**GIVEN INSTRUCTION:** How many of the lines contain the string "random"? Give the number, with no other words.

○ ○ ○

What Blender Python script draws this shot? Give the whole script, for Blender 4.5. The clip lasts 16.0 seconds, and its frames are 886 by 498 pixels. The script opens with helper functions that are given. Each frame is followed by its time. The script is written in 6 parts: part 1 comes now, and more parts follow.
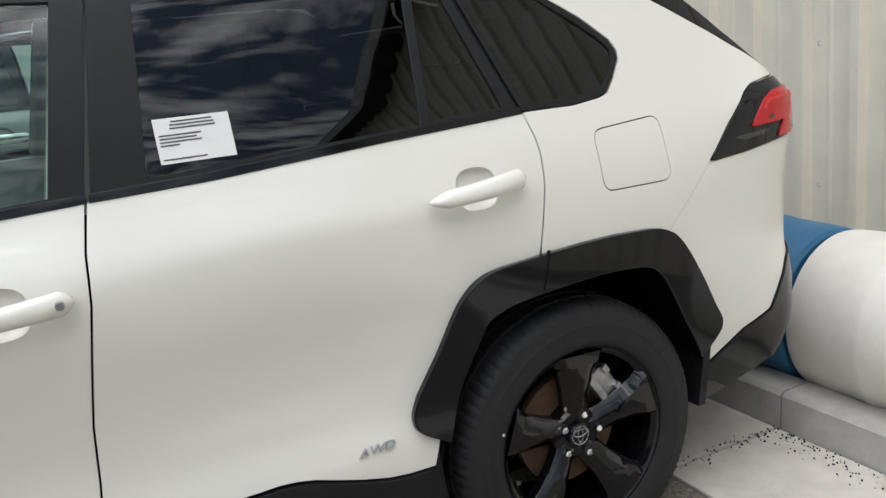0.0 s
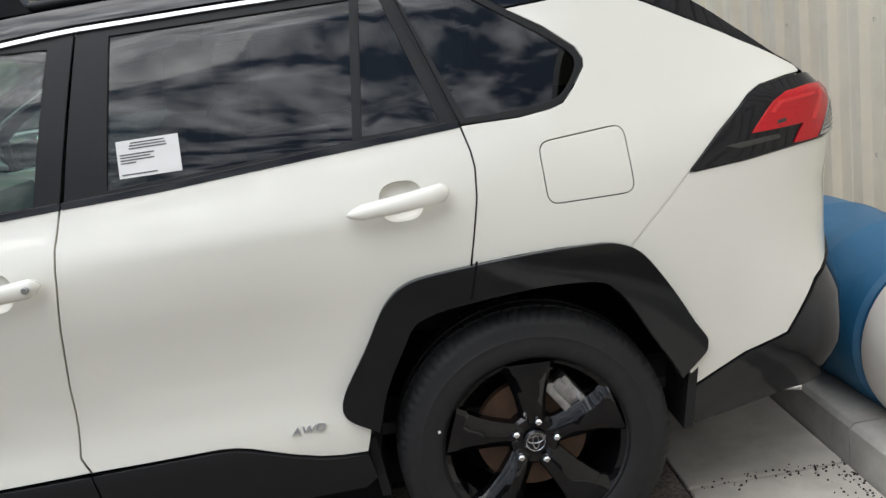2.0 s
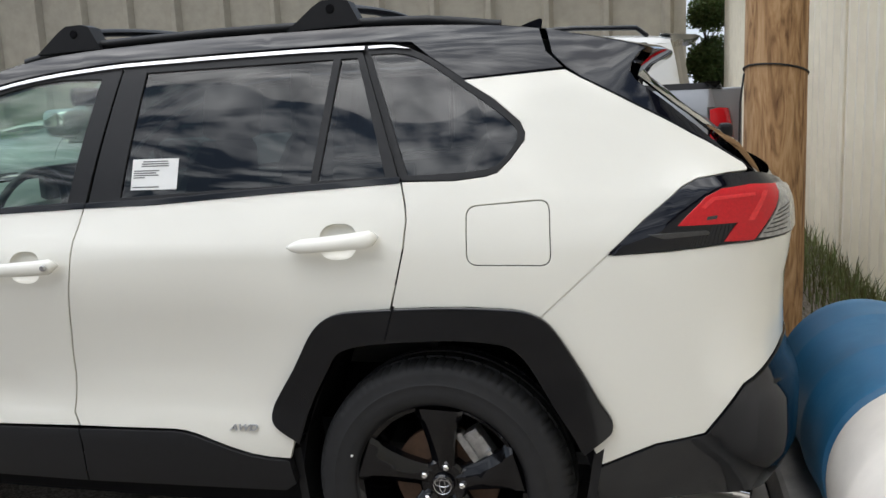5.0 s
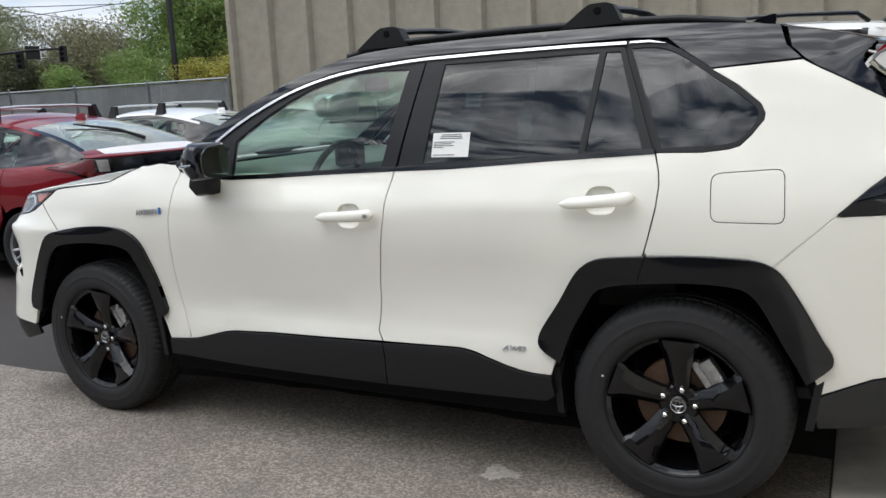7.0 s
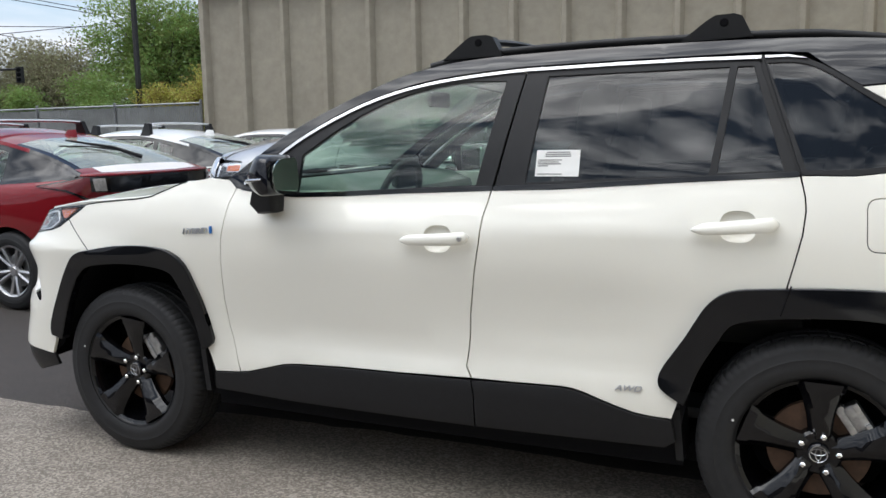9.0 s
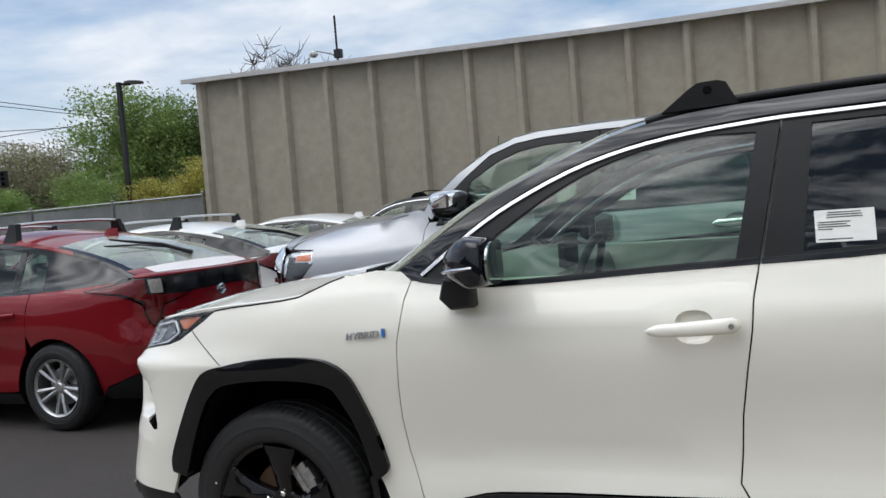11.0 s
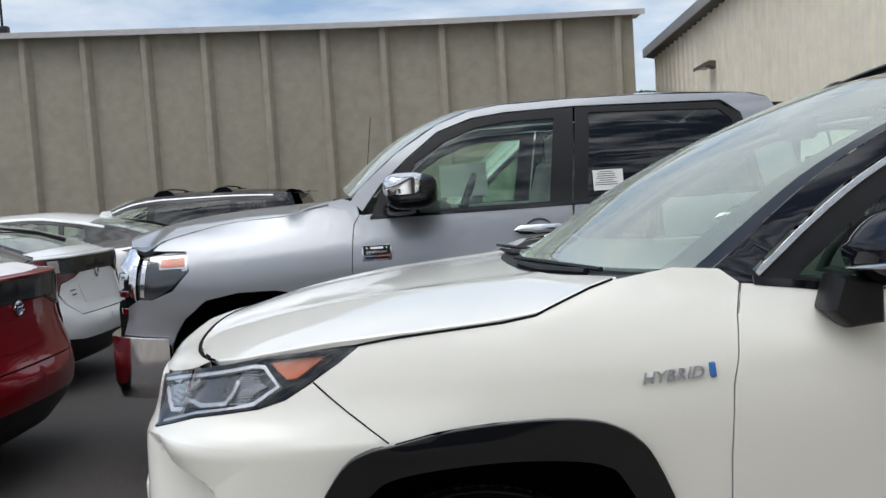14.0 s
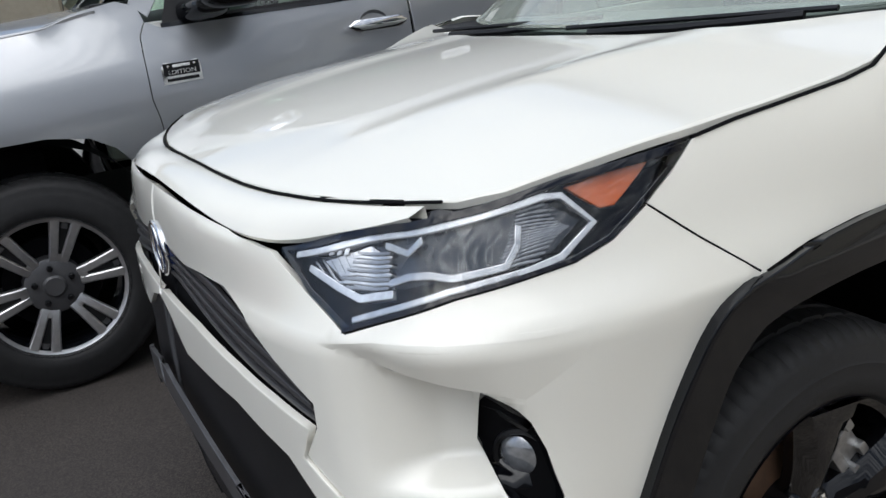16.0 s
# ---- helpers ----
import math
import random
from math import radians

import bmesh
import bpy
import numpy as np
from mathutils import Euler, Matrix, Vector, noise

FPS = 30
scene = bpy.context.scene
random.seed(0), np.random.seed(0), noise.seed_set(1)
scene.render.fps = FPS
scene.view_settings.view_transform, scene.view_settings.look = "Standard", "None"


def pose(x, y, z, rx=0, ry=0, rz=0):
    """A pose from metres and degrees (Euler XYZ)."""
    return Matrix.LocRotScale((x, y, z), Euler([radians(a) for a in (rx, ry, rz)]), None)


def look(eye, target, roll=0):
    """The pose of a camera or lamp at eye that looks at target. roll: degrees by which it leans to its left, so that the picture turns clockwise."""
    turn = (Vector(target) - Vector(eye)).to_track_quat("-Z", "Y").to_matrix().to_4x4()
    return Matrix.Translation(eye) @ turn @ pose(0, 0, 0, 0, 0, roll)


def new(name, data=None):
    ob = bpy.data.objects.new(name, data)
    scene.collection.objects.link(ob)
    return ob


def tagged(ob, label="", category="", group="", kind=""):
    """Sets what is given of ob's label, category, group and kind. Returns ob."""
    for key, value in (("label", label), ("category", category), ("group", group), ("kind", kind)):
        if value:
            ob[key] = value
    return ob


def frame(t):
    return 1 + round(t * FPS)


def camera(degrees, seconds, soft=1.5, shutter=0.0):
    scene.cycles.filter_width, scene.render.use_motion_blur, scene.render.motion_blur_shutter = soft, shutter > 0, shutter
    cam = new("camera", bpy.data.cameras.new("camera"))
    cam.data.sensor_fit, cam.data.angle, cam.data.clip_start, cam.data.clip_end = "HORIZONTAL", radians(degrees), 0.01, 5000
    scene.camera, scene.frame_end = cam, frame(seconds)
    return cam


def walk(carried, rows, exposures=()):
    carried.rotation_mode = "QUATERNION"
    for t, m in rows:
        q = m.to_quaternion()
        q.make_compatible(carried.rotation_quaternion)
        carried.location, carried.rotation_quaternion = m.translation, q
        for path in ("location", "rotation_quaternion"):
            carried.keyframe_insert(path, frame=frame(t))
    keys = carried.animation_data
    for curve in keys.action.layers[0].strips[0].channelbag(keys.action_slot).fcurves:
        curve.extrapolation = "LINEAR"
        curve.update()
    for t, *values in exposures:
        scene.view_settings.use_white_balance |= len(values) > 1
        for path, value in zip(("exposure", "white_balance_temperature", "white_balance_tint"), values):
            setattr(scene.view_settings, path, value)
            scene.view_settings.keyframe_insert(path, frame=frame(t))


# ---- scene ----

○ ○ ○

**OUTPUT OF THE TASK:** 2